11/11/2003

Stupid Laws (Focus on the South)

We poked fun at some of the dumb laws from around the country previously in my weblog (Oct 23, 03). To continue this endeavor, let's take a look at the southern part of the US:

Alabama:
* It is illegal for a driver to be blindfolded while operating a vehicle [Stevie Wonder needs to take off his blindfold now?]
* It is illegal to wear a fake moustache that causes laughter in church [Rubber chickens, however, are perfectly fine.]
* Sex toys are banned throughout the state. [Anyone know where to buy cucumbers?]
* Solitaire may not be played on Sundays [Poker is OK.]

Arkansas:
* A man can legally beat his wife, but not more than once a month. [And what time of month would they pick?]

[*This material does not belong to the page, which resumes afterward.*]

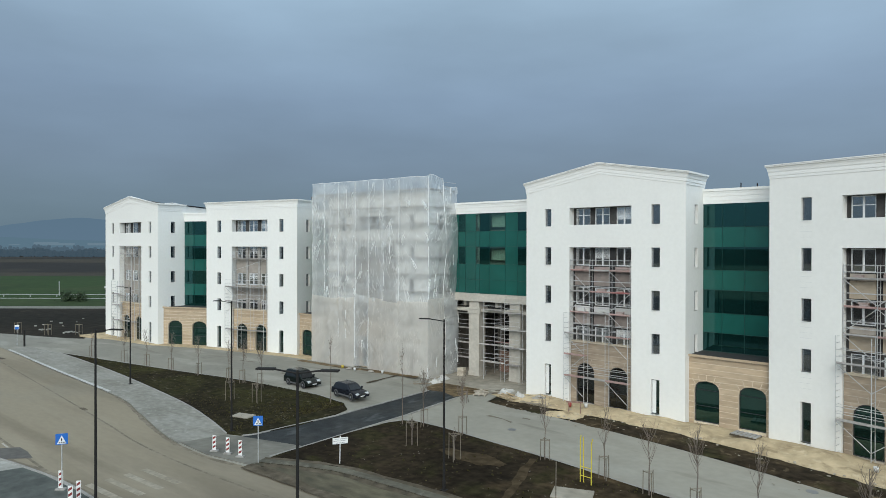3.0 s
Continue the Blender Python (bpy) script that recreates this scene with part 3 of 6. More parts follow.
ys = [(46 + 0.5 * j) if j < 116 else 104 for j in range(117)]
xs_ = [55.9 + 0.45 * i for i in range(60)] + [84, 90, 100, 120, 140]
yv = [(x, y, yard_h(x, y)) for y in ys for x in xs_]
yn = len(xs_)
yf = [(j * yn + i, j * yn + i + 1, (j + 1) * yn + i + 1, (j + 1) * yn + i) for j in range(len(ys) - 1) for i in range(yn - 1)]
yard = tagged(link_mesh("ground_yard", yv, yf, MUD, None, True), "churned yellow-brown mud of the building yard", "ground", kind="structure")
yard_back = flat("ground_yard_back", [(50, 80), (56.0, 80), (56.0, 104), (50, 104)], -0.06, MUD, "yellow-brown mud behind the corner wing", "ground", 0.05)
terrace = flat("pavement_yard", [(52, 104), (140, 104), (140, 230), (48, 230)], -0.05, DUSTY_FLOOR, "grey concrete yard behind the building", "pavement", 0.06)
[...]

Delaware (yes, it's south of the Mason-Dixon):
* In order for a pickle to officially be considered a pickle, it must bounce. [Don't eat any dirty pickles.]
* It is illegal to dispose of used razor blades. [Unless you dump them in NJ.]

Florida:
* If an elephant is left tied to a parking meter, the parking fee has to be paid just as it would for a vehicle. [But who cleans up the mess?]
* It is illegal to sing in a public place while attired in a swimsuit. [
* Men may not be seen publicly in any kind of strapless gown. [So my formal dress is ok?]
* Having sexual relations with a porcupine is illegal. [this is a typo; I think they meant PAINFUL!]
* It is considered an offense to shower naked. [Do your laundry and shower at the same time in Florida!]
* It is illegal to sell your children ["Losing them" in Disney though is encouraged.]

West Virginia:
* It is legal for a male to have sex with an animal as long as it does not exceed 40 lbs. [Note- More rabbits are sold in WV than any other state.]
* Roadkill may be taken home for supper. [Only in F-ing West Virginia!]
* Whistling underwater is prohibited. [Don't they mean 'impossible'?]

OK, that's it. Be careful when you travel, you never know what law you might break!